_GIVEN TASK:_ All of the data needs to be repeated exactly.
+ + + + + + +
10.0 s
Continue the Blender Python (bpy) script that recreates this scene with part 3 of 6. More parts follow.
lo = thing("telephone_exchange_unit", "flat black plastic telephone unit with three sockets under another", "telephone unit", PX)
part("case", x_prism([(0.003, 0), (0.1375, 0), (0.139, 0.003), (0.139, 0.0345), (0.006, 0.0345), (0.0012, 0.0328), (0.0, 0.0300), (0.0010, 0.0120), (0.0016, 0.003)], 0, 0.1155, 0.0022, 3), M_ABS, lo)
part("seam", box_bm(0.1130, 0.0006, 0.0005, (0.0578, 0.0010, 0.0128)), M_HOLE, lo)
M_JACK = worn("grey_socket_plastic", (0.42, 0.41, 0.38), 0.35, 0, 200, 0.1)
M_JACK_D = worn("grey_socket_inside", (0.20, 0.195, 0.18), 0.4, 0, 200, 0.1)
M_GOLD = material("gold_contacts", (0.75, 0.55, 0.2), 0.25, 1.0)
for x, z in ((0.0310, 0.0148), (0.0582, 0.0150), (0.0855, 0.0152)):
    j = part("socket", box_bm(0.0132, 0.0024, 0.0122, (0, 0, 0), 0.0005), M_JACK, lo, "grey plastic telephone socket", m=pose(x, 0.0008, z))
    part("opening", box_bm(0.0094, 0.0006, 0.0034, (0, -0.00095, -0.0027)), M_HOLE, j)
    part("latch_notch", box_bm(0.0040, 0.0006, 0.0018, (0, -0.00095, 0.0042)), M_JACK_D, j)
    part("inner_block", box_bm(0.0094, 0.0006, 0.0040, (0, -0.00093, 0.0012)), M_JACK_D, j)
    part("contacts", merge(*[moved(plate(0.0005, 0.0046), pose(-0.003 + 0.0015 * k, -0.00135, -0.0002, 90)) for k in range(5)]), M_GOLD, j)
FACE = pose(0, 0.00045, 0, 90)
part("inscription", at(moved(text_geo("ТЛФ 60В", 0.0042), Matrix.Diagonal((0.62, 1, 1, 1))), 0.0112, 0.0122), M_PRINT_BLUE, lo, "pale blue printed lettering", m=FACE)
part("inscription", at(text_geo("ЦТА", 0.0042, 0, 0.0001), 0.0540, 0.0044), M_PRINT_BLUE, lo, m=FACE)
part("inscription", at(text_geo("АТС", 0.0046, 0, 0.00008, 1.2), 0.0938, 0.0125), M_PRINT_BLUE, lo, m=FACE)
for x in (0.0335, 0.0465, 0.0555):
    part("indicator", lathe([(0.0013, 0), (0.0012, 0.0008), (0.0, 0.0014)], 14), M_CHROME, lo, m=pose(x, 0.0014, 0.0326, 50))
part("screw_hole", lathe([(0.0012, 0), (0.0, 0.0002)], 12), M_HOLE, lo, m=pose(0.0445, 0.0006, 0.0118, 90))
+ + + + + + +
_EXERCISE OUTPUT:_
10.0 s
Continue the Blender Python (bpy) script that recreates this scene with part 3 of 6. More parts follow.
lo = thing("telephone_exchange_unit", "flat black plastic telephone unit with three sockets under another", "telephone unit", PX)
part("case", x_prism([(0.003, 0), (0.1375, 0), (0.139, 0.003), (0.139, 0.0345), (0.006, 0.0345), (0.0012, 0.0328), (0.0, 0.0300), (0.0010, 0.0120), (0.0016, 0.003)], 0, 0.1155, 0.0022, 3), M_ABS, lo)
part("seam", box_bm(0.1130, 0.0006, 0.0005, (0.0578, 0.0010, 0.0128)), M_HOLE, lo)
M_JACK = worn("grey_socket_plastic", (0.42, 0.41, 0.38), 0.35, 0, 200, 0.1)
M_JACK_D = worn("grey_socket_inside", (0.20, 0.195, 0.18), 0.4, 0, 200, 0.1)
M_GOLD = material("gold_contacts", (0.75, 0.55, 0.2), 0.25, 1.0)
for x, z in ((0.0310, 0.0148), (0.0582, 0.0150), (0.0855, 0.0152)):
    j = part("socket", box_bm(0.0132, 0.0024, 0.0122, (0, 0, 0), 0.0005), M_JACK, lo, "grey plastic telephone socket", m=pose(x, 0.0008, z))
    part("opening", box_bm(0.0094, 0.0006, 0.0034, (0, -0.00095, -0.0027)), M_HOLE, j)
    part("latch_notch", box_bm(0.0040, 0.0006, 0.0018, (0, -0.00095, 0.0042)), M_JACK_D, j)
    part("inner_block", box_bm(0.0094, 0.0006, 0.0040, (0, -0.00093, 0.0012)), M_JACK_D, j)
    part("contacts", merge(*[moved(plate(0.0005, 0.0046), pose(-0.003 + 0.0015 * k, -0.00135, -0.0002, 90)) for k in range(5)]), M_GOLD, j)
FACE = pose(0, 0.00045, 0, 90)
part("inscription", at(moved(text_geo("ТЛФ 60В", 0.0042), Matrix.Diagonal((0.62, 1, 1, 1))), 0.0112, 0.0122), M_PRINT_BLUE, lo, "pale blue printed lettering", m=FACE)
part("inscription", at(text_geo("ЦТА", 0.0042, 0, 0.0001), 0.0540, 0.0044), M_PRINT_BLUE, lo, m=FACE)
part("inscription", at(text_geo("АТС", 0.0046, 0, 0.00008, 1.2), 0.0938, 0.0125), M_PRINT_BLUE, lo, m=FACE)
for x in (0.0335, 0.0465, 0.0555):
    part("indicator", lathe([(0.0013, 0), (0.0012, 0.0008), (0.0, 0.0014)], 14), M_CHROME, lo, m=pose(x, 0.0014, 0.0326, 50))
part("screw_hole", lathe([(0.0012, 0), (0.0, 0.0002)], 12), M_HOLE, lo, m=pose(0.0445, 0.0006, 0.0118, 90))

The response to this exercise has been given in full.